SOURCE DATA ->
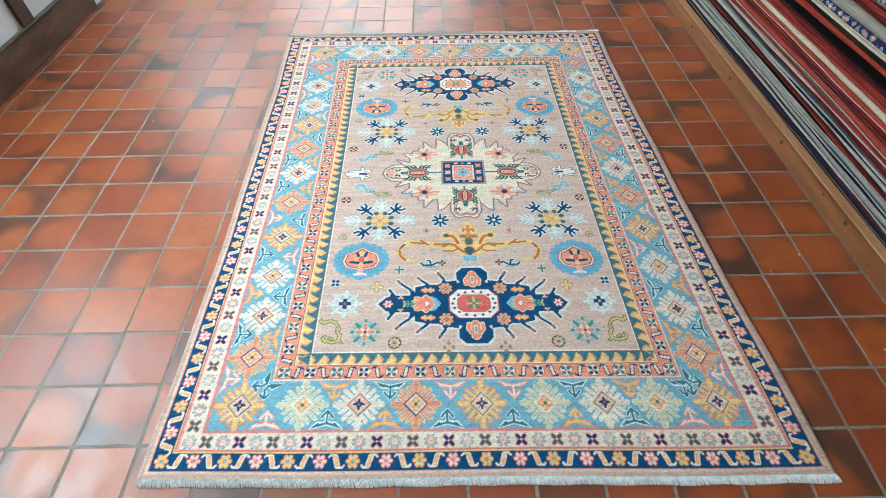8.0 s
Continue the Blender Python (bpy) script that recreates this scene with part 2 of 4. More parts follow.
TEAL, RED, BROWN, PALE, PLUM, TAN = (0.052, 0.160, 0.200), (0.52, 0.085, 0.075), (0.20, 0.085, 0.07), (0.50, 0.62, 0.60), (0.055, 0.018, 0.060), (0.50, 0.38, 0.30)
ROSE, MIST, OLIVE, LIME = (0.70, 0.36, 0.29), (0.22, 0.35, 0.40), (0.10, 0.11, 0.055), (0.48, 0.44, 0.17)


class Loom:
    """Lays dyes on the knots inside simple shapes, drawn in a motif's own metres."""

    def __init__(self):
        self.place = (0.0, 0.0, 1.0, 0.0, 0.0, 1.0)
        self.zone = None

    def at(self, x, y, turn=0, sx=1.0, sy=1.0):
        c, s = math.cos(radians(turn)), math.sin(radians(turn))
        self.place = (x, y, c * sx, -s * sy, s * sx, c * sy)
        return self

    def world(self, pts):
        x, y, a, b, c, d = self.place
        return [(x + a * p + b * q, y + c * p + d * q) for p, q in pts]

    def window(self, pts, grow):
        us, vs = [p[0] for p in pts], [p[1] for p in pts]
        i0, i1 = np.searchsorted(GU, (min(us) - grow, max(us) + grow))
        j0, j1 = np.searchsorted(GV, (min(vs) - grow, max(vs) + grow))
        return slice(j0, j1), slice(i0, i1), GU[None, i0:i1], GV[j0:j1, None]

    def lay(self, js, us, inside, dye):
        DYE[js, us][inside] = dye
        if self.zone is not None:
            ZONE[js, us][inside] = self.zone

    def poly(self, pts, dye, edge=None, wide=0.006):
        p = self.world(pts)
        if edge is not None:
            self.path(pts + pts[:1], wide, edge)
        js, us, U, V = self.window(p, 0)
        inside = np.zeros((V.shape[0], U.shape[1]), bool)
        for (x0, y0), (x1, y1) in zip(p, p[1:] + p[:1]):
            if y0 != y1:
                inside ^= ((y0 > V) != (y1 > V)) & (U < (x1 - x0) * (V - y0) / (y1 - y0) + x0)
        self.lay(js, us, inside, dye)
        return self

    def path(self, pts, wide, dye):
        p = self.world(pts)
        js, us, U, V = self.window(p, wide)
        inside = np.zeros((V.shape[0], U.shape[1]), bool)
        for (x0, y0), (x1, y1) in zip(p, p[1:]):
            dx, dy = x1 - x0, y1 - y0
            h = np.clip(((U - x0) * dx + (V - y0) * dy) / (dx * dx + dy * dy + 1e-12), 0, 1)
            inside |= (U - x0 - h * dx) ** 2 + (V - y0 - h * dy) ** 2 < wide * wide / 4
        self.lay(js, us, inside, dye)
        return self

    def oval(self, x, y, rx, ry, dye, edge=None, wide=0.006, n=14):
        return self.poly([(x + rx * math.cos(2 * math.pi * (k + 0.5) / n), y + ry * math.sin(2 * math.pi * (k + 0.5) / n)) for k in range(n)], dye, edge, wide)

    def petals(self, n, r0, r1, wide, dye, turn=0.0):
        for k in range(n):
            a = radians(turn + 360 * k / n)
            self.path([(r0 * math.cos(a), r0 * math.sin(a)), (r1 * math.cos(a), r1 * math.sin(a))], wide, dye)
        return self


loom = Loom()
AU, AV = np.abs(GU)[None, :] + 0 * GV[:, None], np.abs(GV)[:, None] + 0 * GU[None, :]


def inside_of(ring, less=0.0):
    return (AU < ring[0] - less) & (AV < ring[1] - less)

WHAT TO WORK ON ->
From the line containing "Continue the Blender" down to the line containing "return [(x +" in the material above, reproduce every line exactly, including the two end lines.

WRITTEN REPLY ->
Continue the Blender Python (bpy) script that recreates this scene with part 2 of 4. More parts follow.
TEAL, RED, BROWN, PALE, PLUM, TAN = (0.052, 0.160, 0.200), (0.52, 0.085, 0.075), (0.20, 0.085, 0.07), (0.50, 0.62, 0.60), (0.055, 0.018, 0.060), (0.50, 0.38, 0.30)
ROSE, MIST, OLIVE, LIME = (0.70, 0.36, 0.29), (0.22, 0.35, 0.40), (0.10, 0.11, 0.055), (0.48, 0.44, 0.17)


class Loom:
    """Lays dyes on the knots inside simple shapes, drawn in a motif's own metres."""

    def __init__(self):
        self.place = (0.0, 0.0, 1.0, 0.0, 0.0, 1.0)
        self.zone = None

    def at(self, x, y, turn=0, sx=1.0, sy=1.0):
        c, s = math.cos(radians(turn)), math.sin(radians(turn))
        self.place = (x, y, c * sx, -s * sy, s * sx, c * sy)
        return self

    def world(self, pts):
        x, y, a, b, c, d = self.place
        return [(x + a * p + b * q, y + c * p + d * q) for p, q in pts]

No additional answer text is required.